> [SOURCE MATERIAL]
>> start

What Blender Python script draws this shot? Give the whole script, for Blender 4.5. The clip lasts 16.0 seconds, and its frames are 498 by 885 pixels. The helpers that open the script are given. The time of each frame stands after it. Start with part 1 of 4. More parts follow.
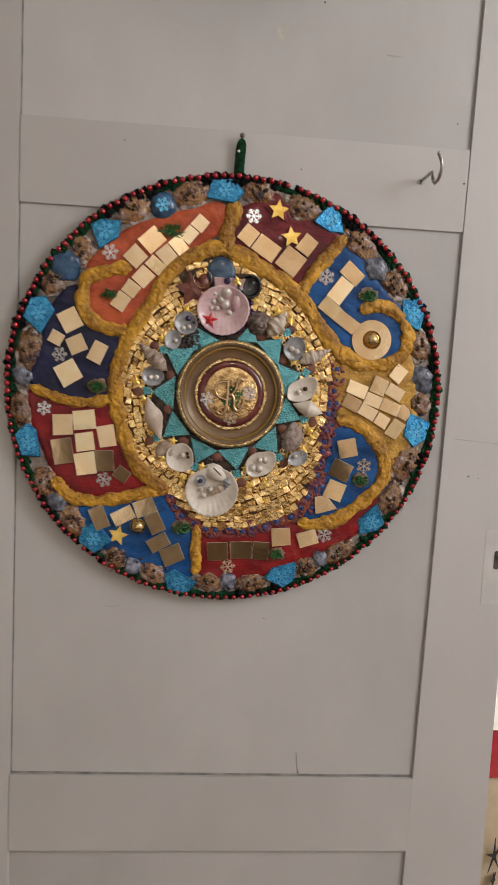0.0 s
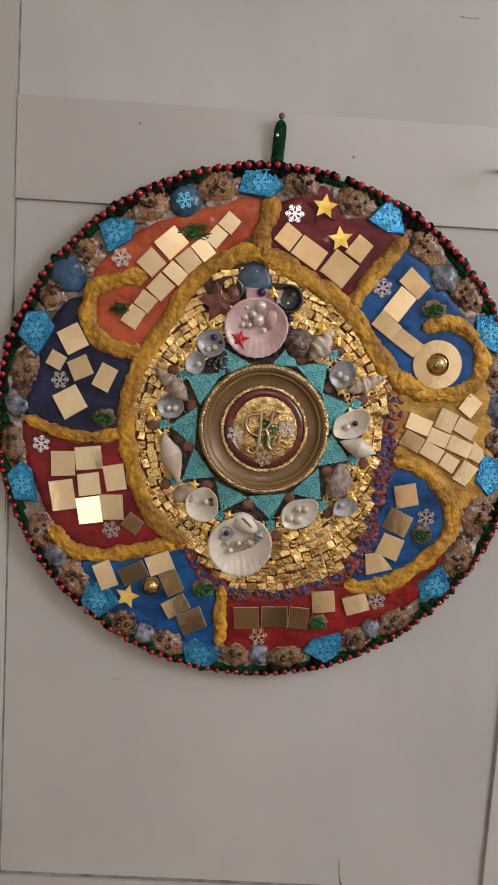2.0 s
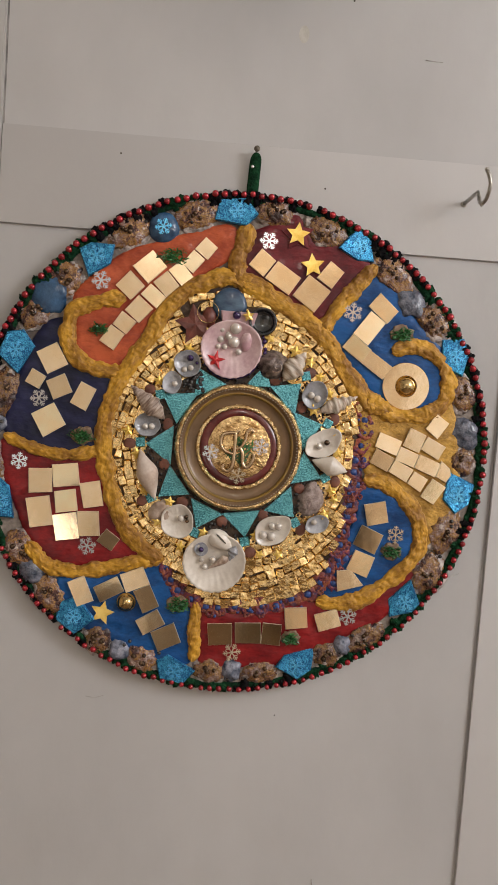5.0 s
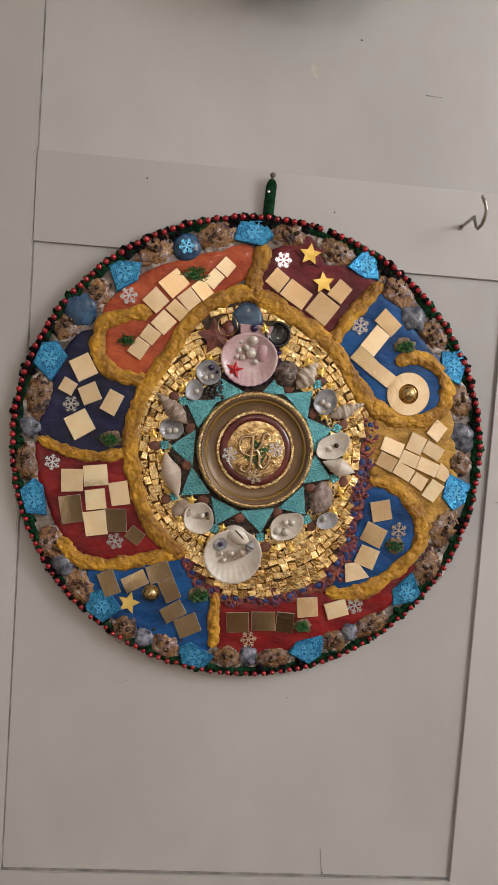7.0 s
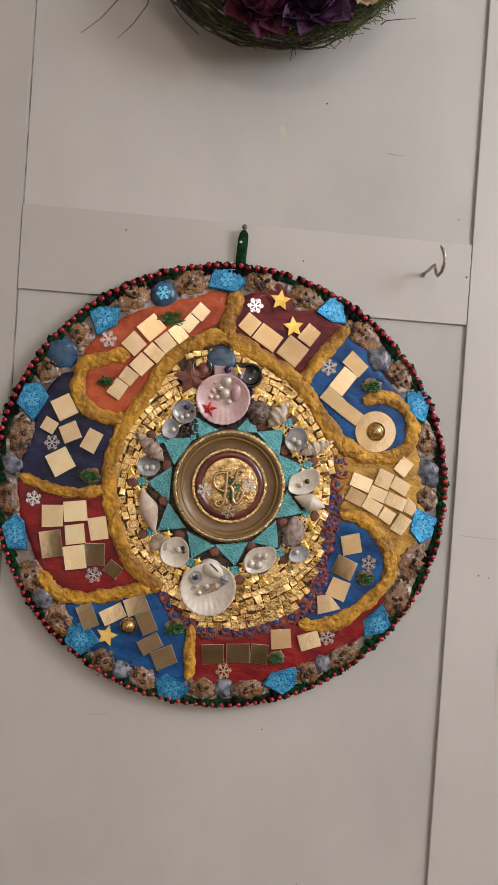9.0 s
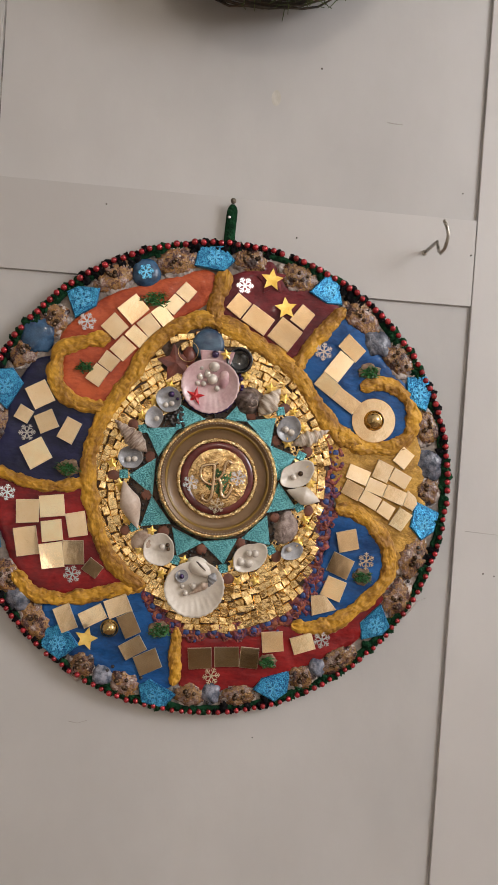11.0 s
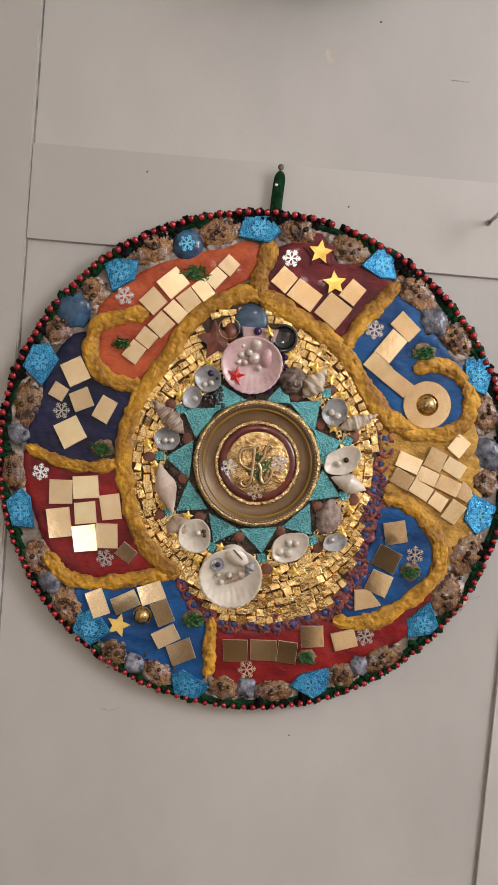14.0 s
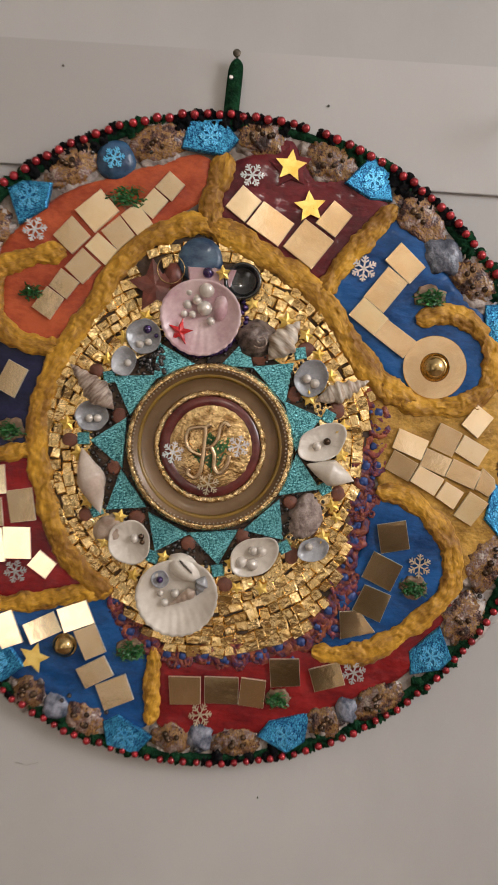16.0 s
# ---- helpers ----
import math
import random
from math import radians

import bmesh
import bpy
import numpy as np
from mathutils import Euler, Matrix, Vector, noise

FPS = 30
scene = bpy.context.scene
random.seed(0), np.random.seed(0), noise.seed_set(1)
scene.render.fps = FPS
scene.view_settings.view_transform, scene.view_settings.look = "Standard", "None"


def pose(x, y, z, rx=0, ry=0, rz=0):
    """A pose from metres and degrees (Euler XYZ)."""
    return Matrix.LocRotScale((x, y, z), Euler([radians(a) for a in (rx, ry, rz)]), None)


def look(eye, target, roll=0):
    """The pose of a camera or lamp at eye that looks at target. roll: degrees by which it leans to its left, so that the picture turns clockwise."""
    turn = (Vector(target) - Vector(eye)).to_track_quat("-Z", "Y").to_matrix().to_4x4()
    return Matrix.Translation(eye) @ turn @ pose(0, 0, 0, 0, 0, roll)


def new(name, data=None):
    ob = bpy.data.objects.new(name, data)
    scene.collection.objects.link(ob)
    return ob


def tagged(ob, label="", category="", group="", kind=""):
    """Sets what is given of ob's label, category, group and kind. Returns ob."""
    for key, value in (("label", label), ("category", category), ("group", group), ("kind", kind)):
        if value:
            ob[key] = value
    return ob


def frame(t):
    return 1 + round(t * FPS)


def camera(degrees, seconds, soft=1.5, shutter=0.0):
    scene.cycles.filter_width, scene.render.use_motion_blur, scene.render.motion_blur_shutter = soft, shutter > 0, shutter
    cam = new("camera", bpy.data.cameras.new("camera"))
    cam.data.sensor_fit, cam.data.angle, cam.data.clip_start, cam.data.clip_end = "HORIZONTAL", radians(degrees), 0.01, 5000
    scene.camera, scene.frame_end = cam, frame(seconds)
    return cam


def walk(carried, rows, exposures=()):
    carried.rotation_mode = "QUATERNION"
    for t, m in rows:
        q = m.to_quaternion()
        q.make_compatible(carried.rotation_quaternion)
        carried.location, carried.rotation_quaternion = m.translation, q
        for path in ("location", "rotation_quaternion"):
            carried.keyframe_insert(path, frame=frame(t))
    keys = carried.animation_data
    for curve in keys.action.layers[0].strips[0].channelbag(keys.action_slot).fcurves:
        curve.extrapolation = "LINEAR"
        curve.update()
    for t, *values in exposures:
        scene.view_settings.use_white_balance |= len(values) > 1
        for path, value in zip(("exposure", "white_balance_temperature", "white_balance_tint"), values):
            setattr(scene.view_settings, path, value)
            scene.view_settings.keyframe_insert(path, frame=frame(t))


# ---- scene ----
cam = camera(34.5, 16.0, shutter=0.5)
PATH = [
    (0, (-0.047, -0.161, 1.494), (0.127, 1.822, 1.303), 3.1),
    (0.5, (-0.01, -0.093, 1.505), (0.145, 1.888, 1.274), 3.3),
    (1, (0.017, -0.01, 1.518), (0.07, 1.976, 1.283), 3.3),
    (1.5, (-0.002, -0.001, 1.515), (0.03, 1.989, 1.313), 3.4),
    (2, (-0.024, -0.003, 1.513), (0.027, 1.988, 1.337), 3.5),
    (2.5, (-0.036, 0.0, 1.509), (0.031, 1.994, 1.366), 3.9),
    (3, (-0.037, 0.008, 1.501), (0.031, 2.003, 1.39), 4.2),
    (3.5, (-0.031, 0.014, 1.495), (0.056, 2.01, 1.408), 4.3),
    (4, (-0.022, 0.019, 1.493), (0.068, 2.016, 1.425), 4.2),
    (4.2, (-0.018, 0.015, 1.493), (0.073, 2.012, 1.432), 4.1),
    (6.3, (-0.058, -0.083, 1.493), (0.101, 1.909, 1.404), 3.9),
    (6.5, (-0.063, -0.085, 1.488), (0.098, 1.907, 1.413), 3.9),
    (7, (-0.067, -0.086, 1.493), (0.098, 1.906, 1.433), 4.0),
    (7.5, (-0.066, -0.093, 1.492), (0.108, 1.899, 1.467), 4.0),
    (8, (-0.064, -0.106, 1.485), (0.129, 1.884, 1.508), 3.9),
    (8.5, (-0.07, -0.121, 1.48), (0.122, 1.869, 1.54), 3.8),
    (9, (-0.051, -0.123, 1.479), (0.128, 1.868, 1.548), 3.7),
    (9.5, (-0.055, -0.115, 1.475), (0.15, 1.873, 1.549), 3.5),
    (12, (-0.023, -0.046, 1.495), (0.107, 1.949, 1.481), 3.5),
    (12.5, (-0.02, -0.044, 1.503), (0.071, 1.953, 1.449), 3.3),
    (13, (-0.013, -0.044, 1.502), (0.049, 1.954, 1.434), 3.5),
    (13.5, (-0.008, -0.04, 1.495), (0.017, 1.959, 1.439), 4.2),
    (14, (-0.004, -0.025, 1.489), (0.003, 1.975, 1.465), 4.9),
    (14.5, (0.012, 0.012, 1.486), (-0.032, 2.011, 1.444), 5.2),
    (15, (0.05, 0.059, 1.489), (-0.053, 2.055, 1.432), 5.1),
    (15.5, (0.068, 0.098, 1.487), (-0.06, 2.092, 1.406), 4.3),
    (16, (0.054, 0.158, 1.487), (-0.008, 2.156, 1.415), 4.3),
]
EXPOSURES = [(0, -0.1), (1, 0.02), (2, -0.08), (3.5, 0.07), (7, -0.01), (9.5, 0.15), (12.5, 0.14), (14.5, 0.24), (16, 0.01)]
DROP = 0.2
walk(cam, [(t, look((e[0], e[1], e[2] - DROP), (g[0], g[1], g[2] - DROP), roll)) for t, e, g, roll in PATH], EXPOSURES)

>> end

> [DESCRIPTION OF THE TASK] The listing above must be printed again exactly, minus its pictures.

> [FINISHED ANSWER]
What Blender Python script draws this shot? Give the whole script, for Blender 4.5. The clip lasts 16.0 seconds, and its frames are 498 by 885 pixels. The helpers that open the script are given. The time of each frame stands after it. Start with part 1 of 4. More parts follow.
0.0 s
2.0 s
5.0 s
7.0 s
9.0 s
11.0 s
14.0 s
16.0 s
# ---- helpers ----
import math
import random
from math import radians

import bmesh
import bpy
import numpy as np
from mathutils import Euler, Matrix, Vector, noise

FPS = 30
scene = bpy.context.scene
random.seed(0), np.random.seed(0), noise.seed_set(1)
scene.render.fps = FPS
scene.view_settings.view_transform, scene.view_settings.look = "Standard", "None"


def pose(x, y, z, rx=0, ry=0, rz=0):
    """A pose from metres and degrees (Euler XYZ)."""
    return Matrix.LocRotScale((x, y, z), Euler([radians(a) for a in (rx, ry, rz)]), None)


def look(eye, target, roll=0):
    """The pose of a camera or lamp at eye that looks at target. roll: degrees by which it leans to its left, so that the picture turns clockwise."""
    turn = (Vector(target) - Vector(eye)).to_track_quat("-Z", "Y").to_matrix().to_4x4()
    return Matrix.Translation(eye) @ turn @ pose(0, 0, 0, 0, 0, roll)


def new(name, data=None):
    ob = bpy.data.objects.new(name, data)
    scene.collection.objects.link(ob)
    return ob


def tagged(ob, label="", category="", group="", kind=""):
    """Sets what is given of ob's label, category, group and kind. Returns ob."""
    for key, value in (("label", label), ("category", category), ("group", group), ("kind", kind)):
        if value:
            ob[key] = value
    return ob


def frame(t):
    return 1 + round(t * FPS)


def camera(degrees, seconds, soft=1.5, shutter=0.0):
    scene.cycles.filter_width, scene.render.use_motion_blur, scene.render.motion_blur_shutter = soft, shutter > 0, shutter
    cam = new("camera", bpy.data.cameras.new("camera"))
    cam.data.sensor_fit, cam.data.angle, cam.data.clip_start, cam.data.clip_end = "HORIZONTAL", radians(degrees), 0.01, 5000
    scene.camera, scene.frame_end = cam, frame(seconds)
    return cam


def walk(carried, rows, exposures=()):
    carried.rotation_mode = "QUATERNION"
    for t, m in rows:
        q = m.to_quaternion()
        q.make_compatible(carried.rotation_quaternion)
        carried.location, carried.rotation_quaternion = m.translation, q
        for path in ("location", "rotation_quaternion"):
            carried.keyframe_insert(path, frame=frame(t))
    keys = carried.animation_data
    for curve in keys.action.layers[0].strips[0].channelbag(keys.action_slot).fcurves:
        curve.extrapolation = "LINEAR"
        curve.update()
    for t, *values in exposures:
        scene.view_settings.use_white_balance |= len(values) > 1
        for path, value in zip(("exposure", "white_balance_temperature", "white_balance_tint"), values):
            setattr(scene.view_settings, path, value)
            scene.view_settings.keyframe_insert(path, frame=frame(t))


# ---- scene ----
cam = camera(34.5, 16.0, shutter=0.5)
PATH = [
    (0, (-0.047, -0.161, 1.494), (0.127, 1.822, 1.303), 3.1),
    (0.5, (-0.01, -0.093, 1.505), (0.145, 1.888, 1.274), 3.3),
    (1, (0.017, -0.01, 1.518), (0.07, 1.976, 1.283), 3.3),
    (1.5, (-0.002, -0.001, 1.515), (0.03, 1.989, 1.313), 3.4),
    (2, (-0.024, -0.003, 1.513), (0.027, 1.988, 1.337), 3.5),
    (2.5, (-0.036, 0.0, 1.509), (0.031, 1.994, 1.366), 3.9),
    (3, (-0.037, 0.008, 1.501), (0.031, 2.003, 1.39), 4.2),
    (3.5, (-0.031, 0.014, 1.495), (0.056, 2.01, 1.408), 4.3),
    (4, (-0.022, 0.019, 1.493), (0.068, 2.016, 1.425), 4.2),
    (4.2, (-0.018, 0.015, 1.493), (0.073, 2.012, 1.432), 4.1),
    (6.3, (-0.058, -0.083, 1.493), (0.101, 1.909, 1.404), 3.9),
    (6.5, (-0.063, -0.085, 1.488), (0.098, 1.907, 1.413), 3.9),
    (7, (-0.067, -0.086, 1.493), (0.098, 1.906, 1.433), 4.0),
    (7.5, (-0.066, -0.093, 1.492), (0.108, 1.899, 1.467), 4.0),
    (8, (-0.064, -0.106, 1.485), (0.129, 1.884, 1.508), 3.9),
    (8.5, (-0.07, -0.121, 1.48), (0.122, 1.869, 1.54), 3.8),
    (9, (-0.051, -0.123, 1.479), (0.128, 1.868, 1.548), 3.7),
    (9.5, (-0.055, -0.115, 1.475), (0.15, 1.873, 1.549), 3.5),
    (12, (-0.023, -0.046, 1.495), (0.107, 1.949, 1.481), 3.5),
    (12.5, (-0.02, -0.044, 1.503), (0.071, 1.953, 1.449), 3.3),
    (13, (-0.013, -0.044, 1.502), (0.049, 1.954, 1.434), 3.5),
    (13.5, (-0.008, -0.04, 1.495), (0.017, 1.959, 1.439), 4.2),
    (14, (-0.004, -0.025, 1.489), (0.003, 1.975, 1.465), 4.9),
    (14.5, (0.012, 0.012, 1.486), (-0.032, 2.011, 1.444), 5.2),
    (15, (0.05, 0.059, 1.489), (-0.053, 2.055, 1.432), 5.1),
    (15.5, (0.068, 0.098, 1.487), (-0.06, 2.092, 1.406), 4.3),
    (16, (0.054, 0.158, 1.487), (-0.008, 2.156, 1.415), 4.3),
]
EXPOSURES = [(0, -0.1), (1, 0.02), (2, -0.08), (3.5, 0.07), (7, -0.01), (9.5, 0.15), (12.5, 0.14), (14.5, 0.24), (16, 0.01)]
DROP = 0.2
walk(cam, [(t, look((e[0], e[1], e[2] - DROP), (g[0], g[1], g[2] - DROP), roll)) for t, e, g, roll in PATH], EXPOSURES)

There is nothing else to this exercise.